Since his re-emergence in 2011, Ryan Adams has also refined the art of making a great album along the way. In the past, he tended to throw everything onto a record, his early albums were bursting at the seams, often running over sixty minutes and eighteen tracks. These days there is a less is more approach. His records now commonly run twelve songs and each new release seems poised with purpose, intent and cohesion. No song out stays its welcome and the albums benefit greatly from it. He has become a greater sculptor of his own art. It all starts with the songs, but the sequencing, editing, artwork, which is all produced in house, has become clearer more evocative, precise, concise and ultimately more powerful. However, Adams has not grown any less prolific. Since the release of 2014’s self-titled album, Adams has consistently released seven-inch EP’s, each one containing three tracks that explore a variety of different genres or styles. There is a spontaneity and urgency that can be heard in these releases. These records exist purely for the love of playing, recording and making records. These fringe releases add to the mystery of Adams eccentric personality and indefinable musical discography.

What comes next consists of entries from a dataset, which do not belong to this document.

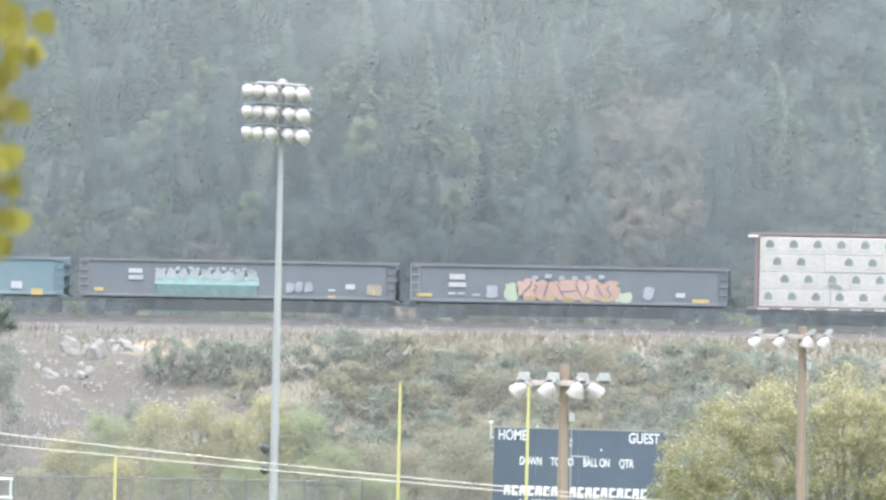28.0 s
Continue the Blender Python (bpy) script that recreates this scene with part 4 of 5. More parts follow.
ROCKS = [(-19.6, 587.4, 0.62, 0.85), (-18.2, 587.0, 0.6, 0.95), (-18.9, 587.9, 0.4, 0.45), (-16.9, 588.6, 0.5, 0.5), (-16.4, 588.0, 0.55, 0.4), (-17.2, 587.8, 0.4, 0.35),
         (-20.9, 584.2, 0.5, 0.5), (-20.6, 583.6, 0.45, 0.4), (-19.0, 583.5, 0.5, 0.4), (-19.9, 582.0, 0.5, 0.35), (-18.6, 584.6, 0.4, 0.35), (-20.2, 581.2, 0.35, 0.25),
         (-22.2, 586.5, 0.3, 0.3), (-21.6, 588.0, 0.25, 0.25), (-20.1, 588.9, 0.25, 0.2), (-17.6, 589.4, 0.3, 0.25), (-15.6, 589.0, 0.3, 0.22), (-19.0, 585.6, 0.28, 0.3),
         (-18.0, 582.6, 0.3, 0.22), (-19.2, 581.0, 0.28, 0.2), (-17.0, 585.6, 0.28, 0.2), (-21.4, 585.2, 0.3, 0.25), (-20.4, 586.1, 0.24, 0.2)]
for i, (x, w, r, h) in enumerate(ROCKS):
    ob = part("boulder", rock((r * 1.35, r, h * 1.3), i), ROCK, None)
    ob.matrix_basis = Matrix.Translation(on_ground(x, w, 0.1)) @ pose(0, 0, 0, 0, 0, i * 47 % 360)
    tagged(ob, "pale angular limestone boulder lying on the stony bank", "boulder", "boulders on the bank")


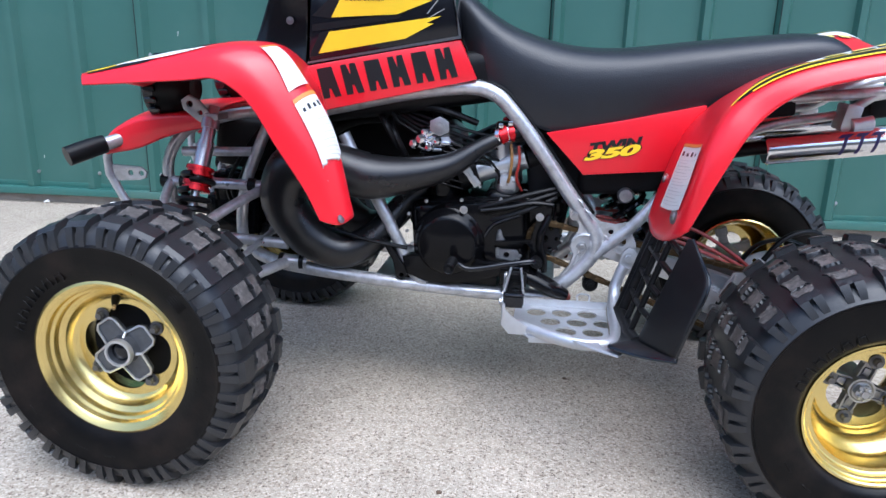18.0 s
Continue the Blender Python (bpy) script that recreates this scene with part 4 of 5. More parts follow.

Adams latest, Prisoner is as focused as he has ever been. It is an intimate journey into the man during the collapse of his marriage. These songs are bleak yet beautiful, transparent in their lyrical delivery but lush and comforting. The intimacy of the record, the brightness of the recording and the soft eighties warmth of the production plays like a John Hughes film soundtracked by Bruce Springsteen over the musical canvas of Johnny Marr. Always one to wear his heart (and influences) on his sleeve, Ryan Adams defies any accusations of imitation, plagiarism and mere hero worship by the way he manages to use the influences he clearly loves so much to articulate a voice that is undeniably his own. A truly unique artist with an extraordinary mind and God given talent to write songs in the most pure and compelling way. Simple melodies, simple chords, undeniable. Ryan Adams is a master.